Wisconsin v. Federal Power Commission

RESPONDENT: Federal Power Commission
LOCATION: Beaumont Mills

DECIDED BY: Warren Court (1962-1965)
LOWER COURT: United States Court of Appeals for the District of Columbia Circuit

CITATION: 373 US 294 (1963)
ARGUED: Jan 09, 1963
DECIDED: May 20, 1963

Facts of the case


Media for Wisconsin v. Federal Power Commission

Audio Transcription for Oral Argument - January 09, 1963 (Part 2) in Wisconsin v. Federal Power Commission

Audio Transcription for Oral Argument - January 09, 1963 (Part 1) in Wisconsin v. Federal Power Commission

Kent H. Brown:

Your Honors, may it please the Court.

These cases present for review, a September, 1960 determination by the Federal Power Commission which is affirmed by a divided court below upon the basis of several fundamental misconceptions of its import and of its ramifications.

By its determination, the Commission for the second time in a decade, declined to apply the heart of the Natural Gas Act to Phillips Petroleum Corp -- Company, the largest independent producer of natural gas, supplying over 10% of the interstate market and to fix just and reasonable rates for its sales.

In a 1951 determination, the Commission had declined to do so under the erroneous impression that it lacked jurisdiction over sales by producers to interstate pipelines.

That was reversed by the court below in 1953 with a remand order which specifically directed the Commission to proceed to fix just and reasonable rates for all of Phillips interstate sales.

In June of 1954, this Court affirmed.

With that, the Commission’s responsibility was twofold.

First, it was duty bound to proceed with this batch to carry out the mandate of the courts.

Secondly and equally importantly, it was duty bound to take steps promptly to stabilize producer rates and charges in the interim, pending the completion of its first task.

As will be shown for six years owing 1954, it did neither and those charges soared.

Belatedly, following six successive Court of Appeals adjournments that this Court meant what it said in 1959 in the CATCO case about the Commission’s duty to stabilize and to hold the price line, pending the determination in the instant Phillip rate case.

The Commission did, in 1960, give a form of lip service to the duty to stabilize, at, I point out immediately, 1959 and 1960 levels, not 1954 levels.

It flatly refused however in the instant determination to perform its foremost function and that is why we, who have put on the penalty for the Commission’s procrastination and will continue to do so for the foreseeable future, are here today again as a last resort.

Upon receipt of the remand order in 1954, the Commission entered an order vacating its prior determination of the investigative proceedings it had instituted in 1948 against Phillips.

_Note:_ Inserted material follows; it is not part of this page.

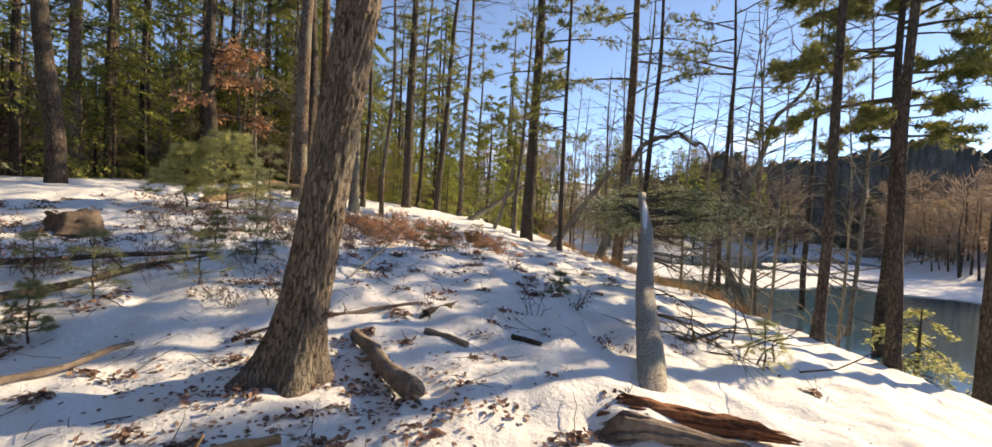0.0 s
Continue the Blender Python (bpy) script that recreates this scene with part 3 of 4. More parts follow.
# deeper woods: three kinds, repeated
hem_a = hemlock_tree(-17.5, 6.5, 0.15, 14, low=0.5, count=58, reach=3.0, seed=71, per_side=9, size=0.085, m=8)
hem_b = hemlock_tree(-16.3, 3.0, 0.13, 11, low=0.3, count=50, reach=2.8, seed=72, per_side=9, size=0.085, m=8)
hem_f = hemlock_tree(-14.7, 7.0, 0.1, 5.6, low=0.3, count=44, reach=2.5, seed=73, per_side=13, size=0.055, m=8, green_mat=NEEDLE_FROST, label="low fir with frost-whitened boughs")
bare_a = bare_tree(-17.0, 15.5, 0.13, 16, seed=74, bark=BARK_DARK, limbs=22, low=0.2, split=False, twigs=6)
bare_b = bare_tree(-20.0, 10.0, 0.1, 15, seed=75, bark=BARK_GREY, limbs=24, low=0.15, lean=(0.02, 0.02), split=False, twigs=6)
pine_a = pine_tree(-16.0, 19.0, 0.2, 19, seed=76, bark=BARK_PINE, start=0.25, dead=10, tufts=44, count=26, split=False)
pick = np.random.default_rng(9)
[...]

It did nothing, however, by way of scheduling the matter for hearing and two years elapsed during which time, Phillips exercising its prerogative under Section 4 of the Natural Gas Act filed successively 12 increases in particular sales which under Section 4 may be suspended for a maximum of five months after which they go into effect virtually automatically.

Finally, in 1956, the Commission entered an order consolidating those 12 rate increase proceedings with the pending Section 5 investigative future ratemaking proceeding and scheduled both as consolidated for hearing beginning June of 1956.

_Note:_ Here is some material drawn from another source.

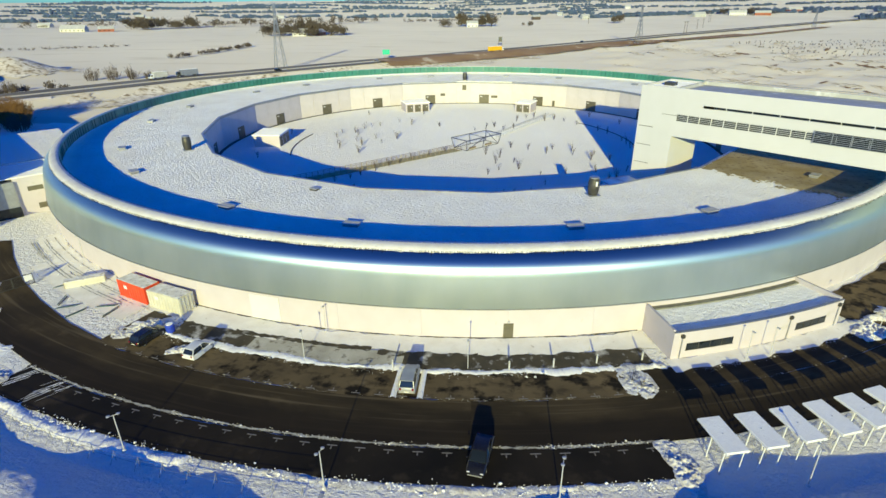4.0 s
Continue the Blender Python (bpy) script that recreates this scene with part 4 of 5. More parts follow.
# ---- small buildings and furniture of the courtyard ----
def courtyard_hut(m, hw, doors, label):
    h = thing("courtyard_hut", m, label, "hut", "courtyard huts")
    part("wall", box(-hw, hw, -3.8, 3.8, -0.1, 3.1), M["concrete"], h)
    part("roof", box(-hw - 0.3, hw + 0.3, -4.1, 4.1, 3.1, 3.45, 0.05), M["snow_clean"], h, "flat roof under snow")
    for x in doors:
        dd = part("door", box(x - 1.0, x + 1.0, 3.8, 3.86, 0.0, 2.6), M["door"], h, "dark olive door leaf")
        for xf in (x - 1.05, x + 1.05):
            part("door_frame", box(xf - 0.05, xf + 0.05, 3.8, 3.9, 0, 2.68), M["dark_metal"], dd)
        part("notice", box(x - 0.75, x - 0.35, 3.86, 3.88, 1.5, 1.9), M["lamp_head"], dd, "small pale notice")
    return h


for a in (-90.5, -160.2):
    courtyard_hut(at_ring(58.2, a, 0), 4.6, (-3.0, 0.0, 3.0), "small cream service hut with snow roof and three dark doors")
courtyard_hut(at_ring(58.3, 157.0, 0), 3.0, (-1.35, 1.35), "narrow cream service hut with snow roof and two dark doors")

fr = thing("steel_pavilion", Matrix.Translation((2.8, -2.8, 0)) @ Matrix.Rotation(radians(43.7), 4, "Z"), "open grey steel frame pavilion on the snow", "pavilion")
LX, LY, TX, TY, TZ = 6.4, 2.6, 7.0, 3.1, 3.0
bot = [(-LX, -LY, 0.1), (0, -LY, 0.1), (LX, -LY, 0.1), (LX, LY, 0.1), (0, LY, 0.1), (-LX, LY, 0.1)]
top = [(-TX, -TY, TZ), (0, -TY, TZ), (TX, -TY, TZ), (TX, TY, TZ), (0, TY, TZ), (-TX, TY, TZ)]
for i in range(6):
    part("column", rods([(bot[i], top[i])], 0.09), M["dark_metal"], fr)
    part("beam", rods([(top[i], top[(i + 1) % 6])], 0.1), M["dark_metal"], fr)
    part("base_beam", rods([(bot[i], bot[(i + 1) % 6])], 0.08), M["dark_metal"], fr)
for p, q in ((bot[0], top[1]), (bot[2], top[3]), (bot[5], top[0]), (top[1], top[4])):
    part("brace", rods([(p, q)], 0.07), M["dark_metal"], fr)
for x in (-3.2, 3.2):
    part("bench", box(x - 1.2, x + 1.2, -1.9, -1.4, 0.1, 0.55, 0.03), M["wood"], fr, "wooden bench")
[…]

The hearings proceeded and were terminated in December of 1957.

During the course of the presentation, there were four separate cost-of-service studies presented to the examiner, carefully analyzed, cross-examined by all parties.

All used the 1954 as the test year adjusted to take into account known changes.

15 months later, on April 6, 1959, the examiner rendered a most exhaustive analysis of the record and his recommendations, for futu -- fixing the Phillips future rates.

Before analyzing the examiner's decision, I would digress momentarily to record developments during the interim and the date of this Court's order of remand and 1959, the date of the examiner's initial decision.

First, the period was marked by a multitude of Section 4 rate increase filings by Phillips and by others developing into what has come to be called a pancaking process; namely, a rate increase for one sale is filed, it goes into effect.

It is in effect subject to investigation which is never instituted, settlements included.

Finally, the company will file another increase for that same sale which goes into effect and supersedes the first increase.

This is the pancaking process.

This was done by Phillips and enormous amounts of money were collected by it subject to refund under Section 4 of the Natural Gas Act.

The period was also marked by a study upward spiral of similar nature in the initial prices for gas, new gas dedications.

The Commission's rationale for permitting of this was in those days it would investigate the propriety of those prices in subsequent Section 5 proceedings like this one should be instituted against each major producer.

They were instituted against virtually all of the major producing industry.

The period was also marked initially by a concerted refusal on the part of producers in the Section 4 and Section 5 cases that the Commission instituted to disclose in any way shape or form their costs of operation.